> [What to do]
Copy the full set of lines exactly as given.

-------- Information provided

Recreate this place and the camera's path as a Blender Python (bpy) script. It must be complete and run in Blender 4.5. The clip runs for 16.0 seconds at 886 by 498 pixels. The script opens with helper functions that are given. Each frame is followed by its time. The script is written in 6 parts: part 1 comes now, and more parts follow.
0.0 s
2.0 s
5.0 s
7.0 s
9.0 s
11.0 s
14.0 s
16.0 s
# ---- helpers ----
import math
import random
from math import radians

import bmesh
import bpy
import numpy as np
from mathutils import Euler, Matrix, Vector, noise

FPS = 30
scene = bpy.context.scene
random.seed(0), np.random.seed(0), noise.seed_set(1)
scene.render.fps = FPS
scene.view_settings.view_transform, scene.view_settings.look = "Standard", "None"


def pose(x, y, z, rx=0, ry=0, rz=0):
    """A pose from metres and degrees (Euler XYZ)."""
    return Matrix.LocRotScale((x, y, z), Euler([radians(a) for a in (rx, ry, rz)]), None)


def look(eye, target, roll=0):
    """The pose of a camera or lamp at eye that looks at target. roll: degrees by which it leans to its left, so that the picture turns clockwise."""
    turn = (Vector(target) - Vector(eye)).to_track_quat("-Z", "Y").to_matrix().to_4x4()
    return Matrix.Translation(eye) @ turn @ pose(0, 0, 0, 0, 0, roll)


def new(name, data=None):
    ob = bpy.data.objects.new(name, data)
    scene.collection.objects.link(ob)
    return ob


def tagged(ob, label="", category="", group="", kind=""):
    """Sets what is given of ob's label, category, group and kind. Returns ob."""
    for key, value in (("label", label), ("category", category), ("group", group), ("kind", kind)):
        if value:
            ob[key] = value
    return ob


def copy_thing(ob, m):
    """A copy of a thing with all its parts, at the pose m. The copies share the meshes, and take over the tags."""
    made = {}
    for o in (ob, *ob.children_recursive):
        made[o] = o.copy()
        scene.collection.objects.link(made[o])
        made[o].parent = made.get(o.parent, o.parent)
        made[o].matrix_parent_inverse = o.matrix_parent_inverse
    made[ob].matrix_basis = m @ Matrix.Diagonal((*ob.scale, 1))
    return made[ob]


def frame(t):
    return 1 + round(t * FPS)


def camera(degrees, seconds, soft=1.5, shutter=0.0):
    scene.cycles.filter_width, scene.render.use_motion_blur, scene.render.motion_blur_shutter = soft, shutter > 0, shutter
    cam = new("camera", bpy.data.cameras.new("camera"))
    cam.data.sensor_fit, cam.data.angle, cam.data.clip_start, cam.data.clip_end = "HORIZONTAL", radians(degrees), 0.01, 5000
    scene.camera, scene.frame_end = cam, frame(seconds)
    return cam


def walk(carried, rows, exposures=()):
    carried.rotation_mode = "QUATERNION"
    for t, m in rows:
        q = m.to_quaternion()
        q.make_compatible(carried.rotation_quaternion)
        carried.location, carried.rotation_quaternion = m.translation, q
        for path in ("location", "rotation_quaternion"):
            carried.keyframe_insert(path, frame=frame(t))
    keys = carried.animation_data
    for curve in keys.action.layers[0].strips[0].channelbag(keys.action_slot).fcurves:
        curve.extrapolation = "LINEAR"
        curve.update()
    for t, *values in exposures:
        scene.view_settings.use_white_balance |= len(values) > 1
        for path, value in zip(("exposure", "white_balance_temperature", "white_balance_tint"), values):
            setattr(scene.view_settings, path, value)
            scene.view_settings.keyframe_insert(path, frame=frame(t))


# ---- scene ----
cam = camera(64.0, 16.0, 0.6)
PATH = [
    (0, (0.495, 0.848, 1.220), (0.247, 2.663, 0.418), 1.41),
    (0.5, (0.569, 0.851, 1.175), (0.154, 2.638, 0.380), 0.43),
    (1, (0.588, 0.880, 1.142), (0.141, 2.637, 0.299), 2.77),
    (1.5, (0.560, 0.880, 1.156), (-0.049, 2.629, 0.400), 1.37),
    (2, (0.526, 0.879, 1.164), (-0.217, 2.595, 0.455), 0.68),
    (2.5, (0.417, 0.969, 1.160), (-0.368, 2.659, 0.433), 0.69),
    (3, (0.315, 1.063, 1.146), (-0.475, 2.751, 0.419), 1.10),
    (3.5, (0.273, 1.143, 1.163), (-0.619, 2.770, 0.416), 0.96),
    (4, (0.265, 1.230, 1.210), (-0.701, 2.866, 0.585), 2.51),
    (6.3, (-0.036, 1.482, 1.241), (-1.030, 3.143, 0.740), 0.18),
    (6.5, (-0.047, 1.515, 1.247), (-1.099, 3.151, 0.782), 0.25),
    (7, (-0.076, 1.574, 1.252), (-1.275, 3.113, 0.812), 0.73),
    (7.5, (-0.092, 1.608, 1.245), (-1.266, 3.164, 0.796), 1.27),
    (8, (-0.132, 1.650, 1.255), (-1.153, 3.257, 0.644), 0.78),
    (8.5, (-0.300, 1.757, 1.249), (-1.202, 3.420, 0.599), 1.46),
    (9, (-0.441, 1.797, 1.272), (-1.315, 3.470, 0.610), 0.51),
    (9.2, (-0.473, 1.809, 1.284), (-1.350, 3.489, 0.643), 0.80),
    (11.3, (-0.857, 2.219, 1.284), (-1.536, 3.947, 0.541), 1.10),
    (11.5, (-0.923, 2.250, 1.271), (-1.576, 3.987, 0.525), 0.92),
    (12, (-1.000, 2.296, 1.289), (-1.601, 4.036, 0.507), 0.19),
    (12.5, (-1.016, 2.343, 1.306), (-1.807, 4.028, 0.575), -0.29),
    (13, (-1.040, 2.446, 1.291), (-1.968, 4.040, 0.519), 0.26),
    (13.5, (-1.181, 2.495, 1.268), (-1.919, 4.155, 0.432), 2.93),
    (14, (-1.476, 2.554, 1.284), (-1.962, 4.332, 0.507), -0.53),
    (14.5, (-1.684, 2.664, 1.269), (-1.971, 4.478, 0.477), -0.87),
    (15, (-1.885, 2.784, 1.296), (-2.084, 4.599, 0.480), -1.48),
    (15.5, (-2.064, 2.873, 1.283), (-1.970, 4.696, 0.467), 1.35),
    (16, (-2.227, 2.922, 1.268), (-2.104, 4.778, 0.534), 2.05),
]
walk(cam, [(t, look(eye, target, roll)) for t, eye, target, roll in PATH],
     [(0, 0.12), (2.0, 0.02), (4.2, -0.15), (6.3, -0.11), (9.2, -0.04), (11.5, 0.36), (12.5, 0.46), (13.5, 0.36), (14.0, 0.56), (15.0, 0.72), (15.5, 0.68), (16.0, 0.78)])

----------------

> [Task answer]
Recreate this place and the camera's path as a Blender Python (bpy) script. It must be complete and run in Blender 4.5. The clip runs for 16.0 seconds at 886 by 498 pixels. The script opens with helper functions that are given. Each frame is followed by its time. The script is written in 6 parts: part 1 comes now, and more parts follow.
0.0 s
2.0 s
5.0 s
7.0 s
9.0 s
11.0 s
14.0 s
16.0 s
# ---- helpers ----
import math
import random
from math import radians

import bmesh
import bpy
import numpy as np
from mathutils import Euler, Matrix, Vector, noise

FPS = 30
scene = bpy.context.scene
random.seed(0), np.random.seed(0), noise.seed_set(1)
scene.render.fps = FPS
scene.view_settings.view_transform, scene.view_settings.look = "Standard", "None"


def pose(x, y, z, rx=0, ry=0, rz=0):
    """A pose from metres and degrees (Euler XYZ)."""
    return Matrix.LocRotScale((x, y, z), Euler([radians(a) for a in (rx, ry, rz)]), None)


def look(eye, target, roll=0):
    """The pose of a camera or lamp at eye that looks at target. roll: degrees by which it leans to its left, so that the picture turns clockwise."""
    turn = (Vector(target) - Vector(eye)).to_track_quat("-Z", "Y").to_matrix().to_4x4()
    return Matrix.Translation(eye) @ turn @ pose(0, 0, 0, 0, 0, roll)


def new(name, data=None):
    ob = bpy.data.objects.new(name, data)
    scene.collection.objects.link(ob)
    return ob


def tagged(ob, label="", category="", group="", kind=""):
    """Sets what is given of ob's label, category, group and kind. Returns ob."""
    for key, value in (("label", label), ("category", category), ("group", group), ("kind", kind)):
        if value:
            ob[key] = value
    return ob


def copy_thing(ob, m):
    """A copy of a thing with all its parts, at the pose m. The copies share the meshes, and take over the tags."""
    made = {}
    for o in (ob, *ob.children_recursive):
        made[o] = o.copy()
        scene.collection.objects.link(made[o])
        made[o].parent = made.get(o.parent, o.parent)
        made[o].matrix_parent_inverse = o.matrix_parent_inverse
    made[ob].matrix_basis = m @ Matrix.Diagonal((*ob.scale, 1))
    return made[ob]


def frame(t):
    return 1 + round(t * FPS)


def camera(degrees, seconds, soft=1.5, shutter=0.0):
    scene.cycles.filter_width, scene.render.use_motion_blur, scene.render.motion_blur_shutter = soft, shutter > 0, shutter
    cam = new("camera", bpy.data.cameras.new("camera"))
    cam.data.sensor_fit, cam.data.angle, cam.data.clip_start, cam.data.clip_end = "HORIZONTAL", radians(degrees), 0.01, 5000
    scene.camera, scene.frame_end = cam, frame(seconds)
    return cam


def walk(carried, rows, exposures=()):
    carried.rotation_mode = "QUATERNION"
    for t, m in rows:
        q = m.to_quaternion()
        q.make_compatible(carried.rotation_quaternion)
        carried.location, carried.rotation_quaternion = m.translation, q
        for path in ("location", "rotation_quaternion"):
            carried.keyframe_insert(path, frame=frame(t))
    keys = carried.animation_data
    for curve in keys.action.layers[0].strips[0].channelbag(keys.action_slot).fcurves:
        curve.extrapolation = "LINEAR"
        curve.update()
    for t, *values in exposures:
        scene.view_settings.use_white_balance |= len(values) > 1
        for path, value in zip(("exposure", "white_balance_temperature", "white_balance_tint"), values):
            setattr(scene.view_settings, path, value)
            scene.view_settings.keyframe_insert(path, frame=frame(t))


# ---- scene ----
cam = camera(64.0, 16.0, 0.6)
PATH = [
    (0, (0.495, 0.848, 1.220), (0.247, 2.663, 0.418), 1.41),
    (0.5, (0.569, 0.851, 1.175), (0.154, 2.638, 0.380), 0.43),
    (1, (0.588, 0.880, 1.142), (0.141, 2.637, 0.299), 2.77),
    (1.5, (0.560, 0.880, 1.156), (-0.049, 2.629, 0.400), 1.37),
    (2, (0.526, 0.879, 1.164), (-0.217, 2.595, 0.455), 0.68),
    (2.5, (0.417, 0.969, 1.160), (-0.368, 2.659, 0.433), 0.69),
    (3, (0.315, 1.063, 1.146), (-0.475, 2.751, 0.419), 1.10),
    (3.5, (0.273, 1.143, 1.163), (-0.619, 2.770, 0.416), 0.96),
    (4, (0.265, 1.230, 1.210), (-0.701, 2.866, 0.585), 2.51),
    (6.3, (-0.036, 1.482, 1.241), (-1.030, 3.143, 0.740), 0.18),
    (6.5, (-0.047, 1.515, 1.247), (-1.099, 3.151, 0.782), 0.25),
    (7, (-0.076, 1.574, 1.252), (-1.275, 3.113, 0.812), 0.73),
    (7.5, (-0.092, 1.608, 1.245), (-1.266, 3.164, 0.796), 1.27),
    (8, (-0.132, 1.650, 1.255), (-1.153, 3.257, 0.644), 0.78),
    (8.5, (-0.300, 1.757, 1.249), (-1.202, 3.420, 0.599), 1.46),
    (9, (-0.441, 1.797, 1.272), (-1.315, 3.470, 0.610), 0.51),
    (9.2, (-0.473, 1.809, 1.284), (-1.350, 3.489, 0.643), 0.80),
    (11.3, (-0.857, 2.219, 1.284), (-1.536, 3.947, 0.541), 1.10),
    (11.5, (-0.923, 2.250, 1.271), (-1.576, 3.987, 0.525), 0.92),
    (12, (-1.000, 2.296, 1.289), (-1.601, 4.036, 0.507), 0.19),
    (12.5, (-1.016, 2.343, 1.306), (-1.807, 4.028, 0.575), -0.29),
    (13, (-1.040, 2.446, 1.291), (-1.968, 4.040, 0.519), 0.26),
    (13.5, (-1.181, 2.495, 1.268), (-1.919, 4.155, 0.432), 2.93),
    (14, (-1.476, 2.554, 1.284), (-1.962, 4.332, 0.507), -0.53),
    (14.5, (-1.684, 2.664, 1.269), (-1.971, 4.478, 0.477), -0.87),
    (15, (-1.885, 2.784, 1.296), (-2.084, 4.599, 0.480), -1.48),
    (15.5, (-2.064, 2.873, 1.283), (-1.970, 4.696, 0.467), 1.35),
    (16, (-2.227, 2.922, 1.268), (-2.104, 4.778, 0.534), 2.05),
]
walk(cam, [(t, look(eye, target, roll)) for t, eye, target, roll in PATH],
     [(0, 0.12), (2.0, 0.02), (4.2, -0.15), (6.3, -0.11), (9.2, -0.04), (11.5, 0.36), (12.5, 0.46), (13.5, 0.36), (14.0, 0.56), (15.0, 0.72), (15.5, 0.68), (16.0, 0.78)])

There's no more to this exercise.